Prompt:
Faithfully return all lines, omitting every embedded picture.

Data:
□ □ □
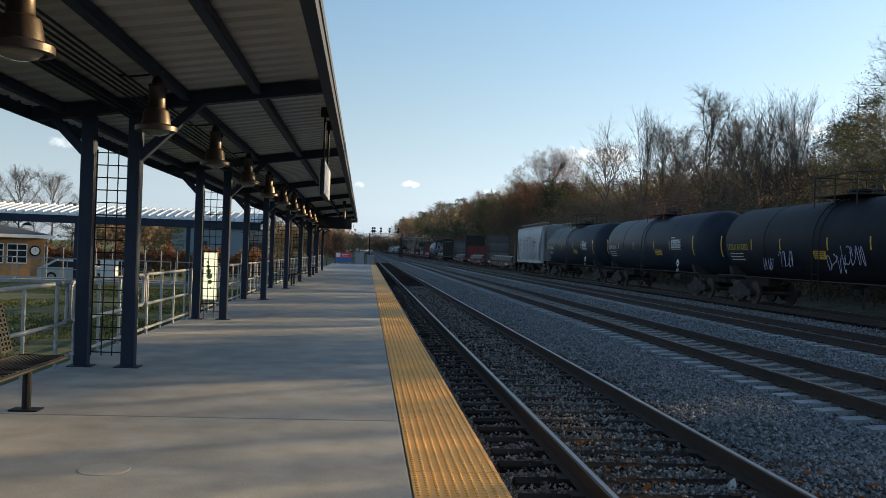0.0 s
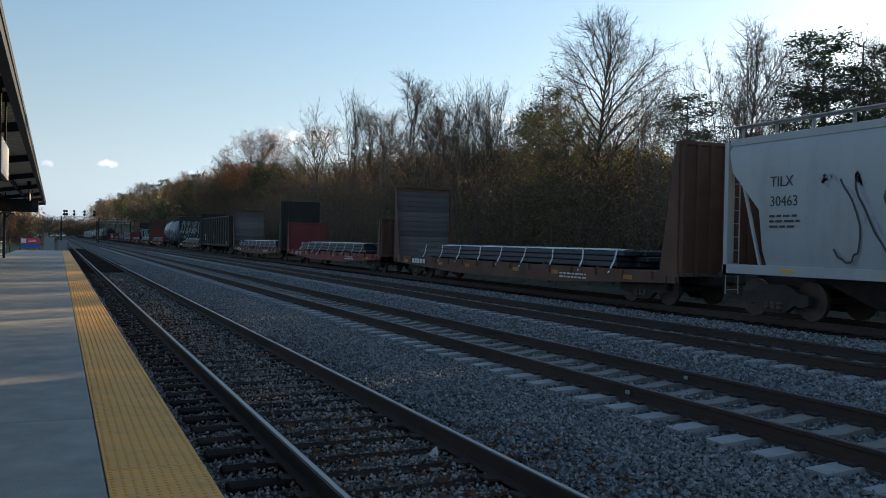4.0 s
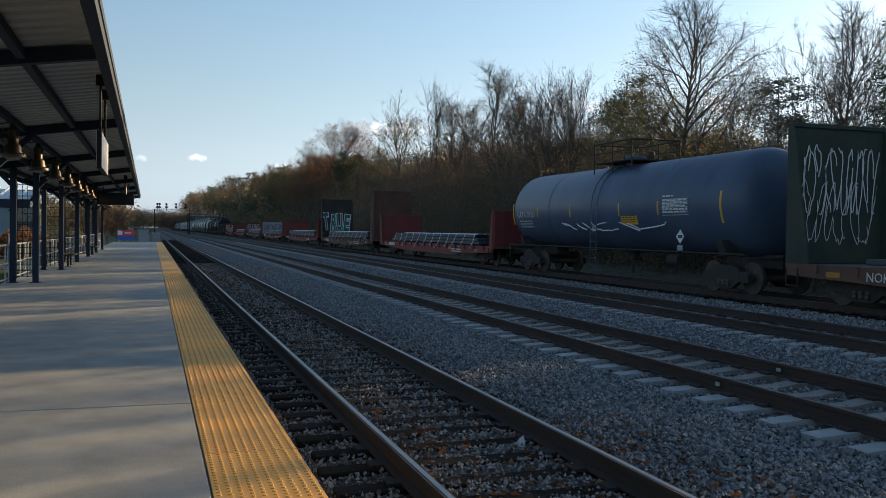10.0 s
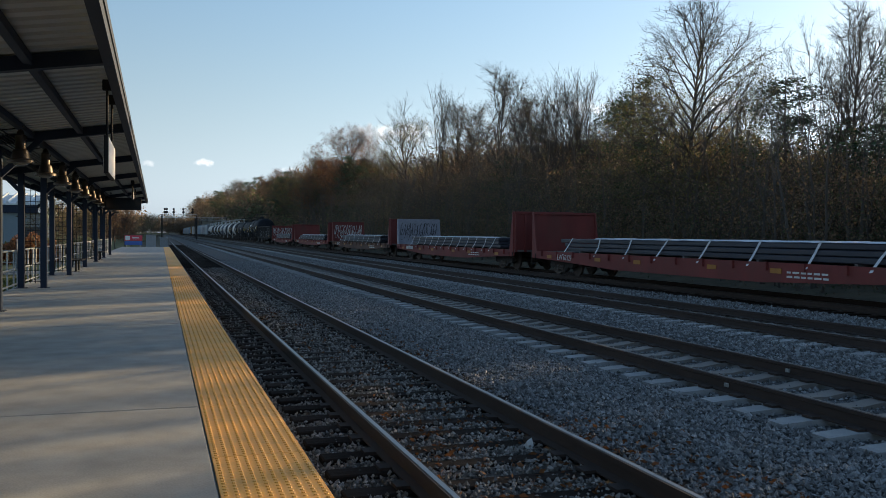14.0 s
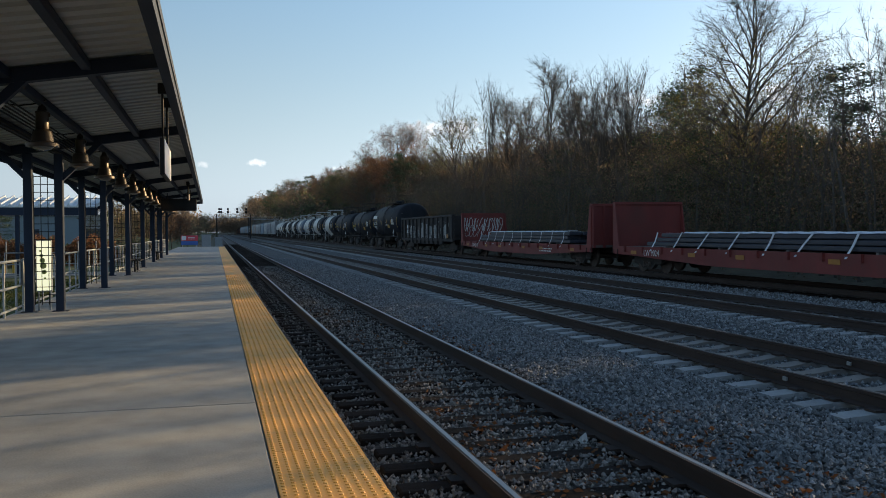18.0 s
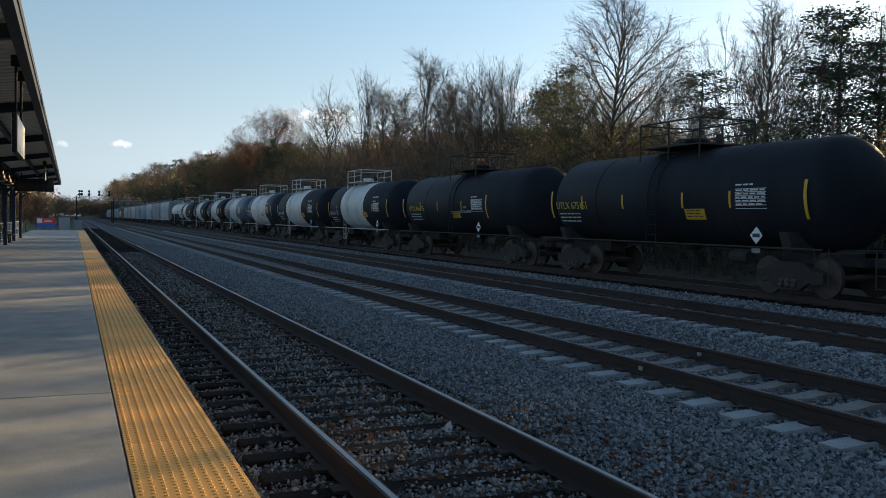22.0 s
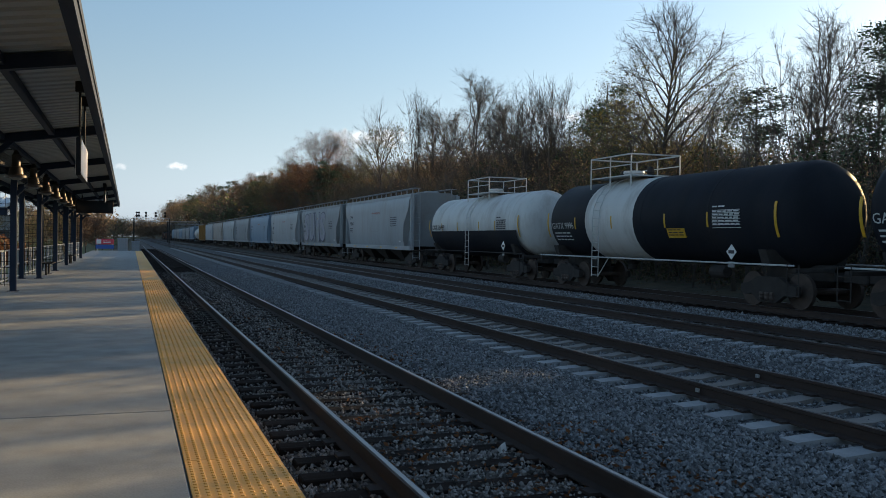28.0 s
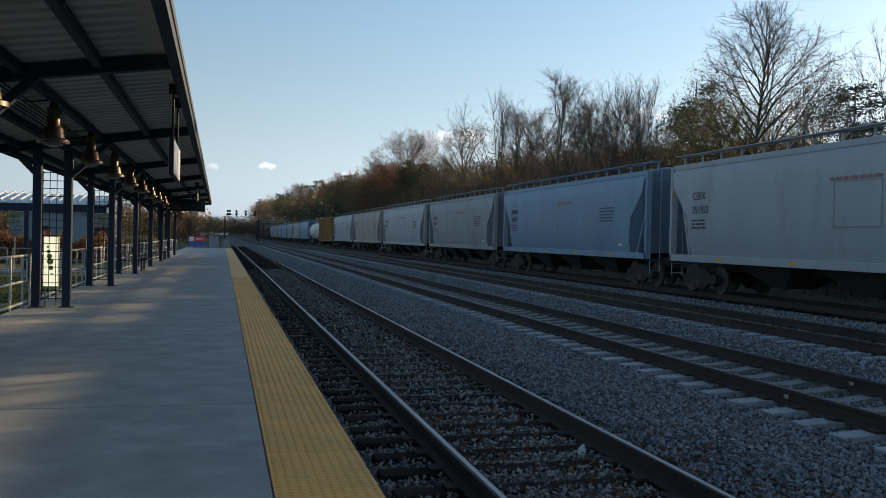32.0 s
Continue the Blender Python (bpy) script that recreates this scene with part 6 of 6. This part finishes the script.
□ □ □
Response for this exercise:
0.0 s
4.0 s
10.0 s
14.0 s
18.0 s
22.0 s
28.0 s
32.0 s
Continue the Blender Python (bpy) script that recreates this scene with part 6 of 6. This part finishes the script.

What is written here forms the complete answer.